Mercury has a closer orbit to the sun than Venus, no matter what opinion you have. It is simply a fact. However, the authority of your own mind will have to recognize this in order for it to be true to you, but it is true, nonetheless.
It should go without saying that how we come to know and understand religious belief is a whole different mechanism than how we come to move from hypthesis to theory to fact in the natural sciences, but I use that as an example to show that while your mind IS the final authority as far as you are concerned, it is worth mentioning that we should not confuse personal opinion with fact.
True - but we have to be careful about what we regard as fact. Did Jesus physically rise from the dead ? Did he actually walk across the water ? We have a book written 2000 years ago that claims certain things happened that are totally unheard of in our world. If you are talking about facts when it comes to historical events its a matter of weighing up historical evidence ( as opposed to 2+2 = 4 ) I'd say we can say as fact that Jesus lived, was raised in Nazareth, died in Jerusalem - but most events after that are debated.
And the mindset of 1st century Jews is something we can only hope to enter. We have few facts - we have many experiences and opinions. That's the nature of religious belief and why there are so many religions.
Frank,
I assume you were responding to my comment.
When I said that we must all ultimately rely on our own judgment I was not suggesting that there is no objective truth. Whenever I come to "know" something, it is because I have judged that it is so. There is no getting around that. But that doesn't exclude objective knowing.
I'm not sure what that has to do with the question of scripture as authority, however.
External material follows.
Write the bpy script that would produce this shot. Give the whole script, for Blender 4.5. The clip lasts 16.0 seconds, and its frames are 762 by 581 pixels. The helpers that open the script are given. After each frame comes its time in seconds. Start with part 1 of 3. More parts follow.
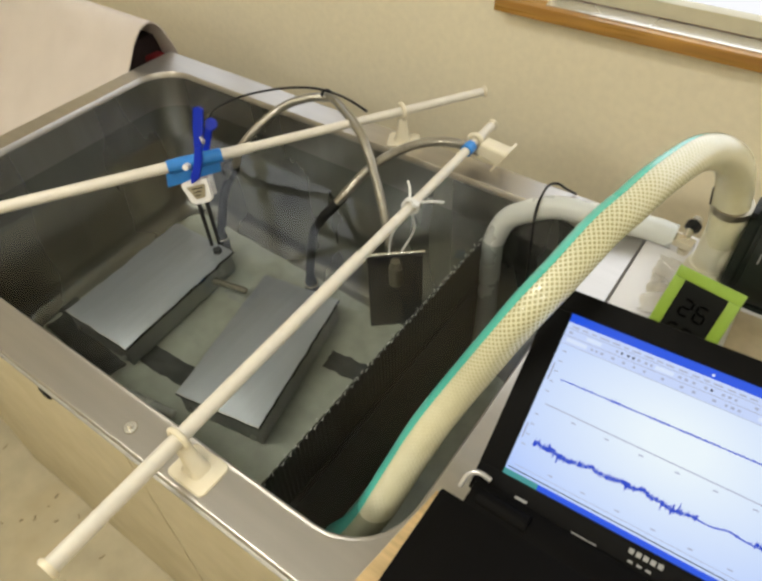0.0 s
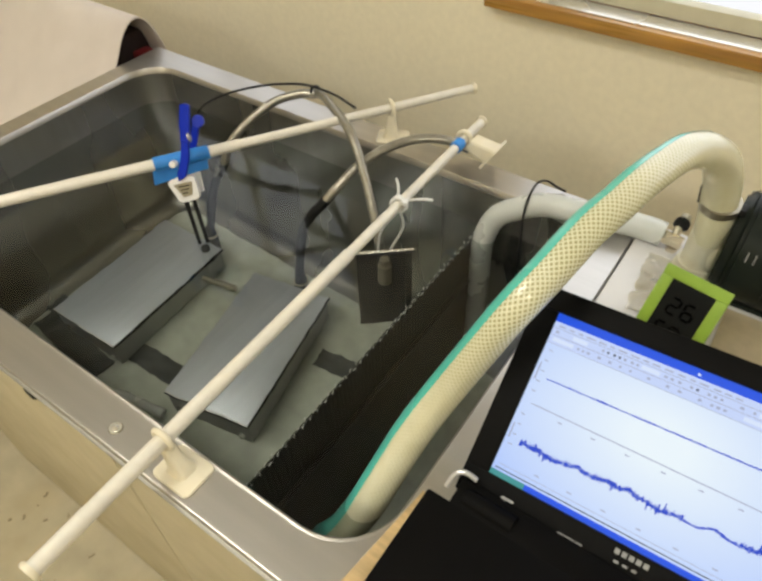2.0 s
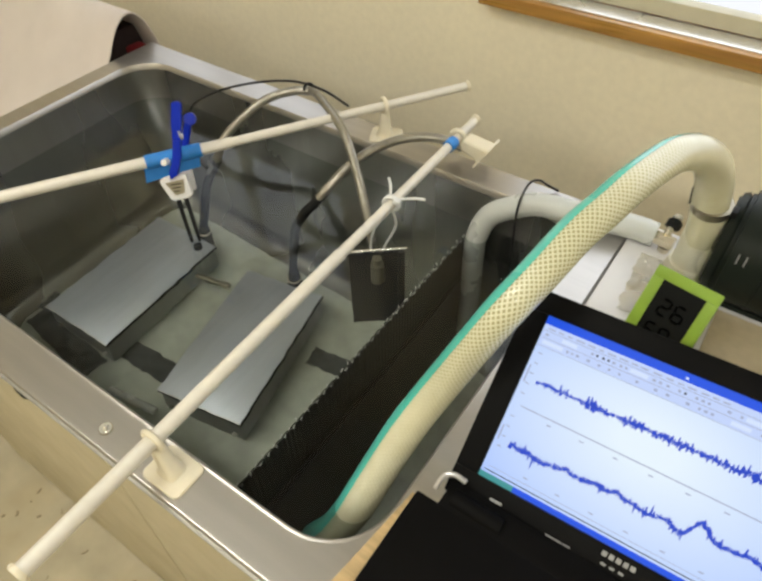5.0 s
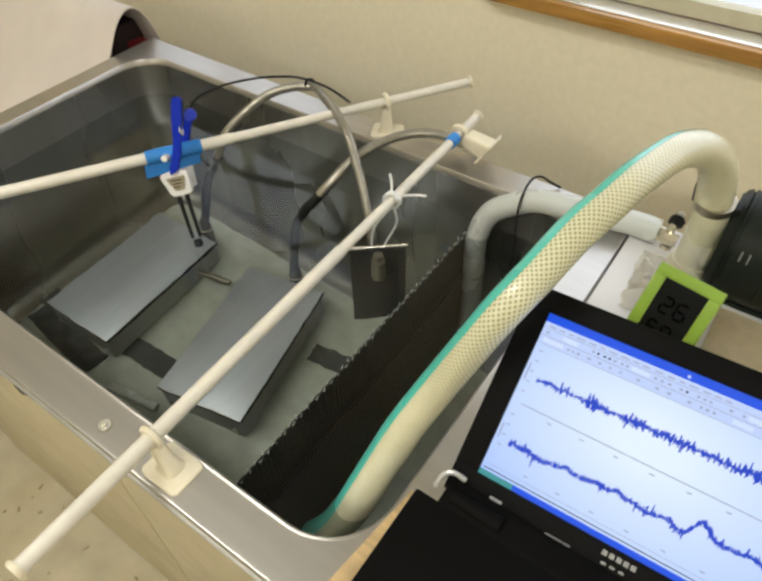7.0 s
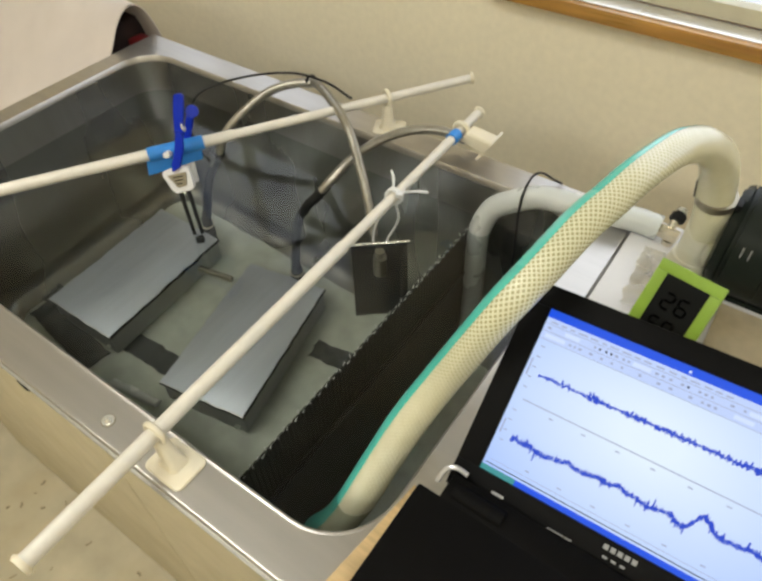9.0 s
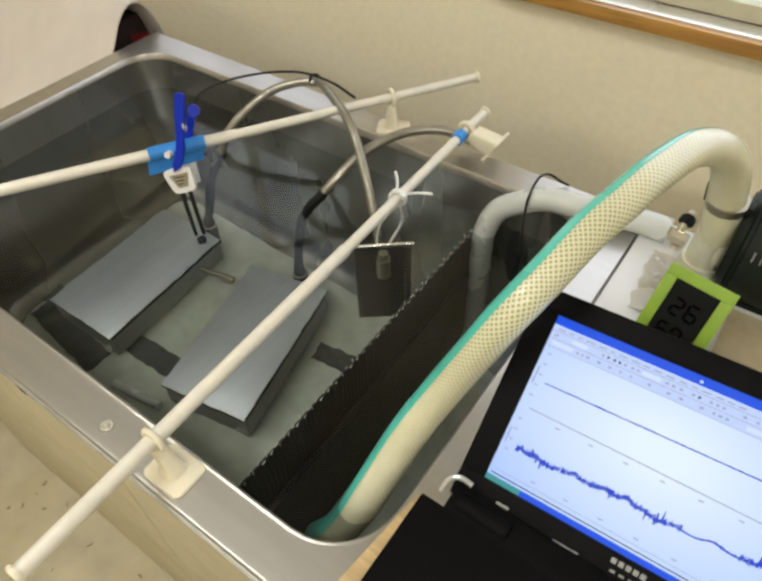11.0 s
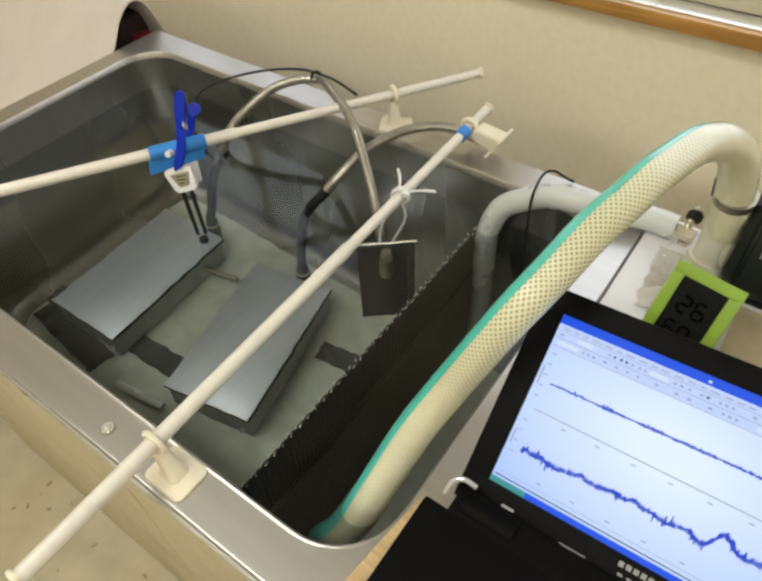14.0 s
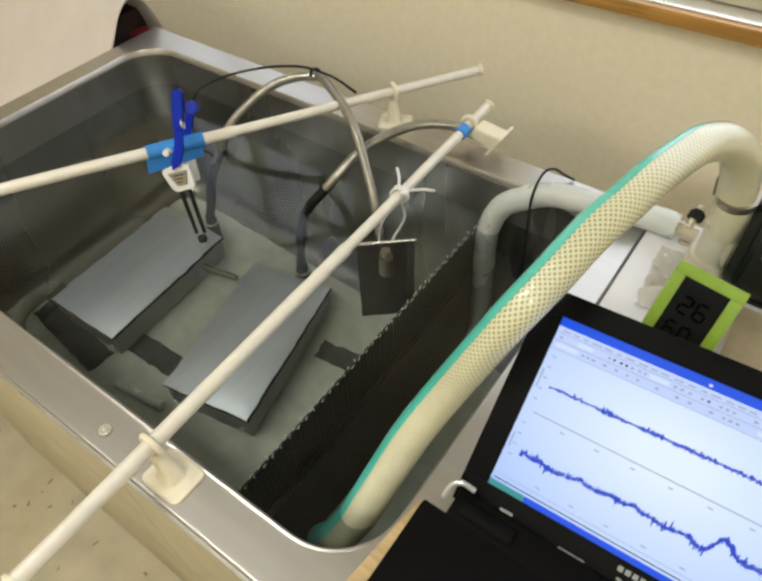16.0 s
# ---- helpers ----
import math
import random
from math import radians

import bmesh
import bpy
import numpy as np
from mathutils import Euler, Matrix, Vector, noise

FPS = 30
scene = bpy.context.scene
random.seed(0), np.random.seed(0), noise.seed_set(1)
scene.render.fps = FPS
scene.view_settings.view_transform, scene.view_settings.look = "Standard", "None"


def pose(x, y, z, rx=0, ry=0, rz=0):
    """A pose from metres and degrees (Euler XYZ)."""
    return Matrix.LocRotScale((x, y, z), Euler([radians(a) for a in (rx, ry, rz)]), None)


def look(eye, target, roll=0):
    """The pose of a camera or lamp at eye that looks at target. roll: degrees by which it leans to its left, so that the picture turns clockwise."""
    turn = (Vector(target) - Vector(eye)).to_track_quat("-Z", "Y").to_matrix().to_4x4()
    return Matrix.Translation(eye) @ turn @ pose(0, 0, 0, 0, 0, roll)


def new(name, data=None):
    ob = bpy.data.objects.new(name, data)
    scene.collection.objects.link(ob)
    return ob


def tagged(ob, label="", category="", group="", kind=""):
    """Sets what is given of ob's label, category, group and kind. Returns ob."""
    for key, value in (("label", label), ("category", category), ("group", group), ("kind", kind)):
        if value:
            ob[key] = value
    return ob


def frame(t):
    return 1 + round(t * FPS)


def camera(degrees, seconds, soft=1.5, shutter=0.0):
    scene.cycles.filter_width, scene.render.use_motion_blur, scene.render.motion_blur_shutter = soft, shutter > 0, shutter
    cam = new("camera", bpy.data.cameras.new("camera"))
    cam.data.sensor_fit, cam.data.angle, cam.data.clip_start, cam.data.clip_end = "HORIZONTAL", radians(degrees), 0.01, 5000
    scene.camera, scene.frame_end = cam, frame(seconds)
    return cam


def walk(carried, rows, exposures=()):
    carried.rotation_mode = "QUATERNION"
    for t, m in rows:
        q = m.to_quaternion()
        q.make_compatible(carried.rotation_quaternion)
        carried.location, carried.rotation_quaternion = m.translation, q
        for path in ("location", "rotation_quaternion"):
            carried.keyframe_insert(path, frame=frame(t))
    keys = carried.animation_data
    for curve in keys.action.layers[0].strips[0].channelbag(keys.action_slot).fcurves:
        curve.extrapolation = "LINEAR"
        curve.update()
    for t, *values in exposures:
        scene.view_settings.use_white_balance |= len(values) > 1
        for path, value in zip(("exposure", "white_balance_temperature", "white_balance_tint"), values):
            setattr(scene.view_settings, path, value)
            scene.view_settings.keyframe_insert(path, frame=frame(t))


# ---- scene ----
cam = camera(62.1, 16.0, soft=2.9)
PATH = [
    (0, (1.285, -0.867, 1.544), (0.438, 0.248, 0.116), -2.4),
    (0.5, (1.286, -0.865, 1.546), (0.436, 0.253, 0.122), -2.4),
    (1, (1.287, -0.861, 1.546), (0.439, 0.258, 0.121), -2.6),
    (1.5, (1.291, -0.857, 1.545), (0.45, 0.262, 0.117), -2.6),
    (2, (1.289, -0.856, 1.543), (0.462, 0.261, 0.105), -2.0),
    (2.5, (1.289, -0.856, 1.544), (0.472, 0.258, 0.097), -1.5),
    (3, (1.292, -0.855, 1.545), (0.48, 0.258, 0.095), -1.7),
    (3.5, (1.292, -0.855, 1.547), (0.481, 0.259, 0.098), -1.5),
    (4, (1.292, -0.853, 1.549), (0.481, 0.262, 0.1), -1.5),
    (6.5, (1.29, -0.838, 1.548), (0.478, 0.262, 0.089), -1.7),
    (7, (1.292, -0.841, 1.546), (0.479, 0.258, 0.087), -1.7),
    (7.5, (1.294, -0.846, 1.547), (0.481, 0.252, 0.086), -1.7),
    (8, (1.295, -0.847, 1.547), (0.485, 0.25, 0.084), -1.8),
    (8.5, (1.294, -0.847, 1.547), (0.483, 0.247, 0.083), -1.8),
    (9, (1.292, -0.844, 1.547), (0.481, 0.248, 0.081), -1.8),
    (11.5, (1.282, -0.829, 1.541), (0.462, 0.248, 0.069), -2.1),
    (12, (1.284, -0.832, 1.541), (0.462, 0.243, 0.068), -2.3),
    (12.5, (1.285, -0.834, 1.543), (0.461, 0.24, 0.07), -2.5),
    (13, (1.285, -0.832, 1.542), (0.459, 0.24, 0.069), -2.7),
    (13.5, (1.282, -0.827, 1.539), (0.457, 0.244, 0.065), -2.6),
    (14, (1.28, -0.821, 1.536), (0.453, 0.245, 0.059), -2.8),
    (14.5, (1.281, -0.818, 1.538), (0.454, 0.245, 0.059), -2.9),
    (15, (1.283, -0.815, 1.538), (0.454, 0.245, 0.058), -3.4),
    (15.5, (1.28, -0.811, 1.538), (0.454, 0.245, 0.054), -3.3),
    (16, (1.278, -0.81, 1.537), (0.453, 0.241, 0.049), -3.1),
]
walk(cam, [(t, look(eye, target, roll)) for t, eye, target, roll in PATH],
     [(0, 0, 6620, 11), (2.5, 0, 6620, 11), (4.2, 0, 6560, 11), (6.3, 0, 6320, 11), (16, 0, 6320, 11)])

# ---- light ----
world = bpy.data.worlds.new("world")
scene.world = world
world.use_nodes = True
wn = world.node_tree
sky = wn.nodes.new("ShaderNodeTexSky")
sky.sky_type, sky.sun_disc, sky.sun_elevation, sky.sun_rotation = "NISHITA", False, radians(40), radians(20)
wn.links.new(sky.outputs[0], wn.nodes["Background"].inputs[0])
wn.nodes["Background"].inputs[1].default_value = 0.12
sun = new("sun", bpy.data.lights.new("sun", "SUN"))
sun.data.energy, sun.data.angle, sun.data.color = 2.0, radians(0.5), (1, 0.95, 0.88)
sun.matrix_world = look((1.5, -2.0, 6.0), (1.2, 3.0, 0.0))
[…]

Are you suggesting that it is something we can "know" objectively? I'd be highly interested in hearing your arguments for that.
Prickliest Pear,
My comments were basically stating that there is a case to be made for external things like tradition and scription to be considered as authoritative. I agree with CT that how we come to understand objective truth in religion is way totally different than how we come to know objective truth in the natural sciences, but to say that the human mind is the only final authority (like you suggest) is problematic.
Through a complex and murkey systems of tradition, people as a Church have consistently affirmed the authority of various pieces of that tradition, such as scripture. Individuals have to come to that themselves, but there is something to be said about how people have collectively come to that belief as well that takes it out of the level of pure individual decision making.
I'm all in favor of a collective process as opposed to everyone being a lone wolf and going their own way. I think there are problems with the supposedly collective dynamic of the Christianity has decided things like this in the past, though. A truly collective dynamic isn't about a subset of the body as a whole making decisions on everyone's behalf, and it doesn't mean winners getting to decide over the losers and then claiming that once victory is declared the matter is settled for all future time. A bona fide collective process would involve a continual dialogue within all elements of the community and a willingness to admit that a previous theological conclusion was wrong. Just because something was always done that way is not an argument in and of itself. And an unwillingness to revisit prior questions that are allegedly settled once and for all is in my view contrary to the spirit of true collective dialogue and discussion.
If some sort of body within the greater community claims the right to make decisions on behalf of everyone, I'm not sure how that constitutes a collective decision. If a body of people makes a decision for everyone else, I suppose you could call it "collective" because more than one person is involved, but it isn't collective in the broader sense of the entire community.